Sa fille âgée de trois ans et demi souffre d'une maladie dégénérative et demande des soins constants. «En plus, j'adore la vie ici ! Je joue au hockey à l'aréna ; et comme j'habite "dans le mur", je n'ai même pas besoin de m'habiller pour m'y rendre !» Le mur est un vaste immeuble faisant près d'un kilomètre qui héberge des logements, des commerces, des services et lieux de loisir à Fermont. M. Marquis est également un grand amateur de chasse et de pêche. «Fermont est un magnifique endroit pour élever une jeune famille. Je veux prendre ma retraite ici !» s'exclame-t-il.

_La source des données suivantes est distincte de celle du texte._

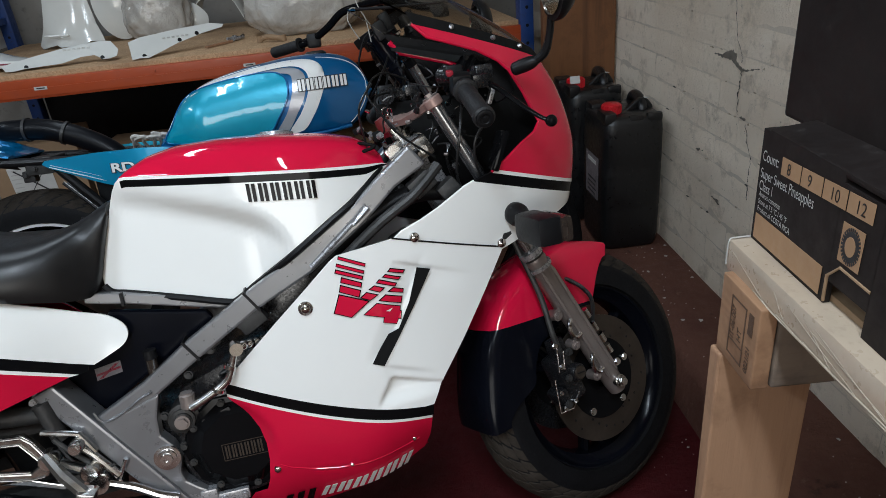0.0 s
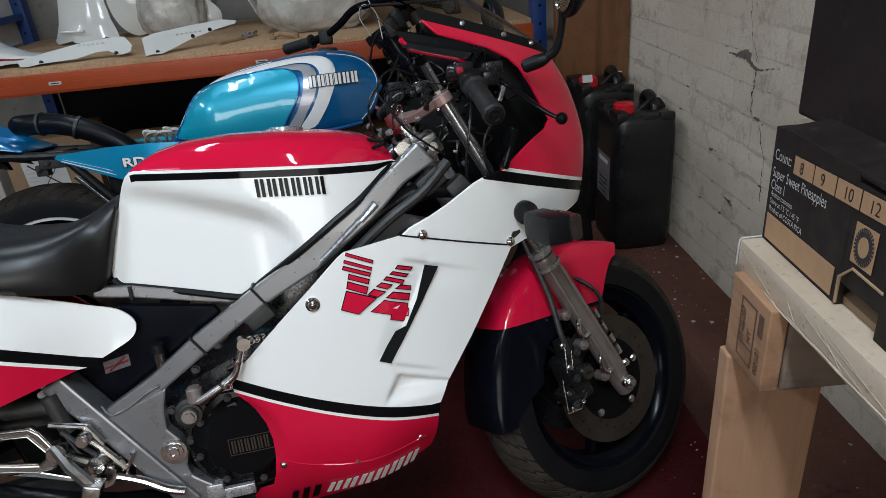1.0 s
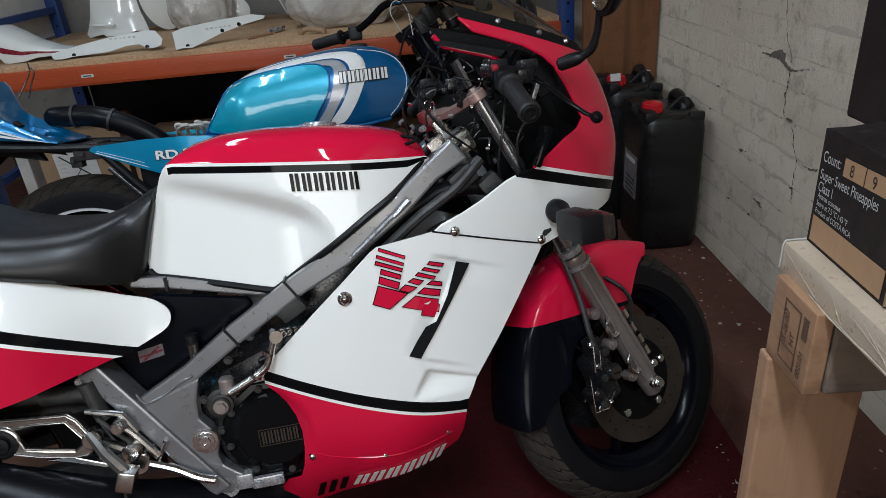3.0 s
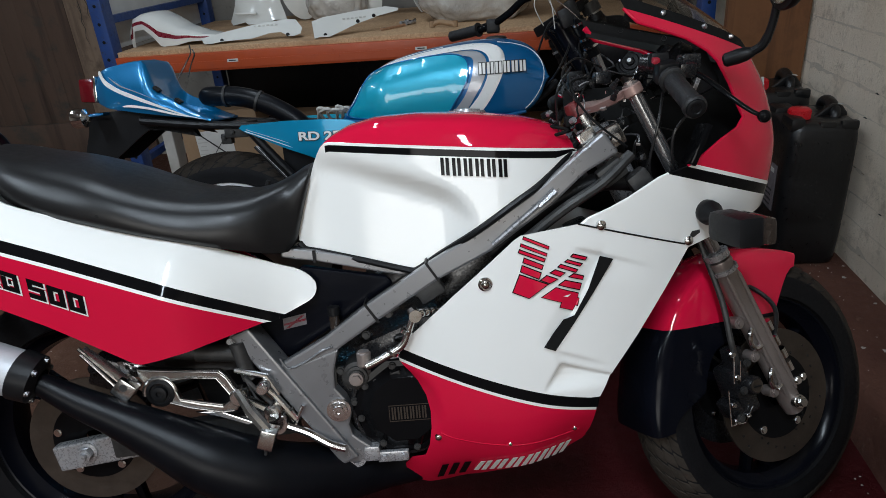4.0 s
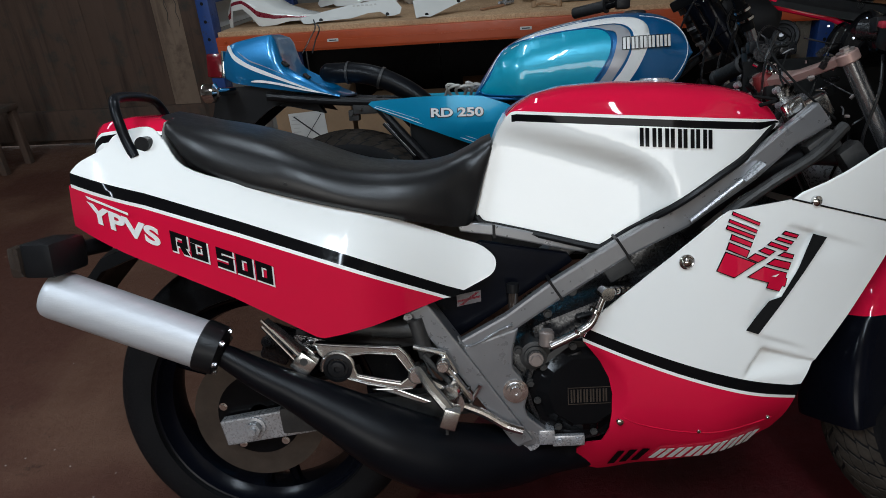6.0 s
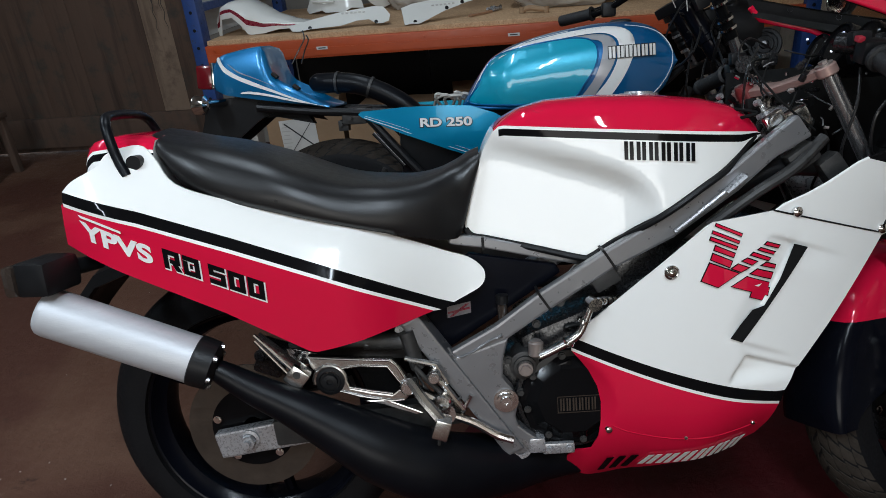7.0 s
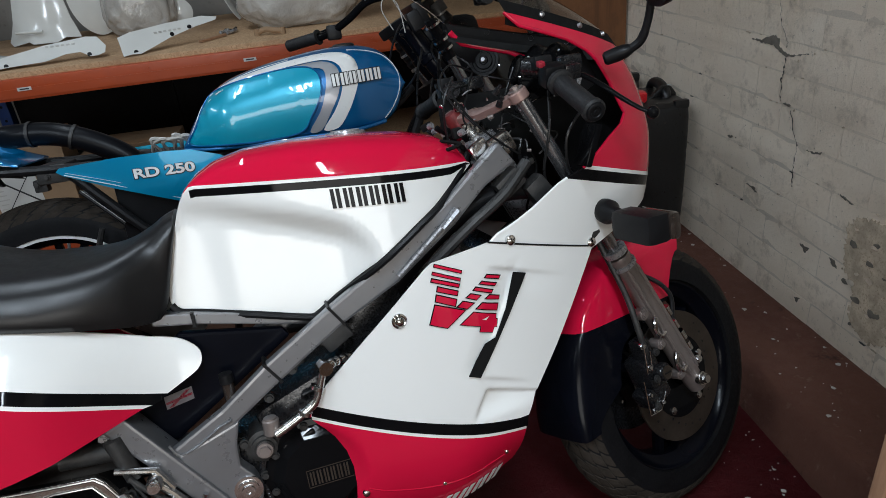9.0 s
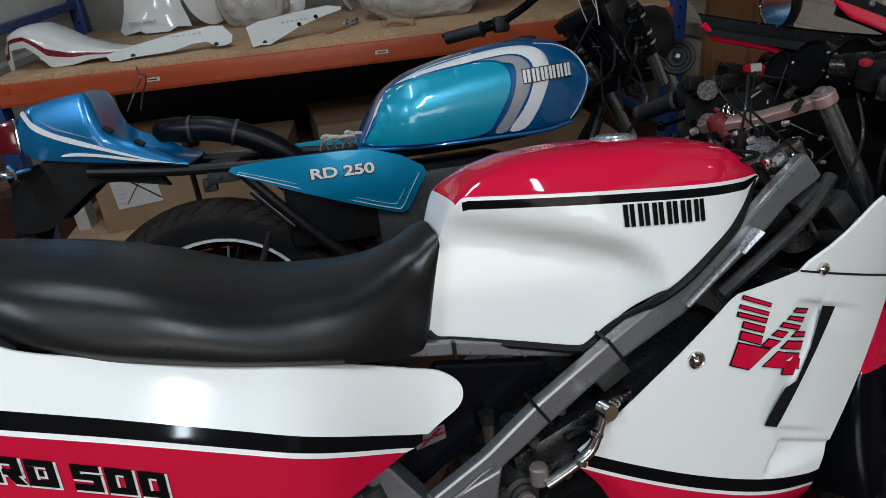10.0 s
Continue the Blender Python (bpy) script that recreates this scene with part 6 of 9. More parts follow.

Rémi Côté-Marquis conçoit aisément que Fermont puisse ne pas plaire à un citadin, mais à l'instar de plusieurs résidents, il craint que le FIFO ne finisse par «tuer la ville».
Une petite crainte
Embauché chez AMMC également à titre de résident de Fermont, un technicien que nous appellerons Stéphane Tremblay (il n'a pas voulu donner son nom), âgé de 32 ans, en apprécie aussi les atouts. «Nos amis sont ici et nous y venons en vacances, dit-il. Mais ma conjointe n'a pu y trouver de travail dans son domaine et je suis récemment passé en FIFO.» Le couple habite maintenant aux Escoumins, à moins d'une heure de route de Forestville, où sont établis les beaux-parents. Le couple attend son premier enfant. «Je prendrai au moins cinq semaines de congé de paternité, raconte-t-il. Si nous voyons que le FIFO ne nous convient plus, nous aviserons. Nous avons une petite crainte. Mais on me dit que j'aurai plus de temps de qualité avec mon enfant.»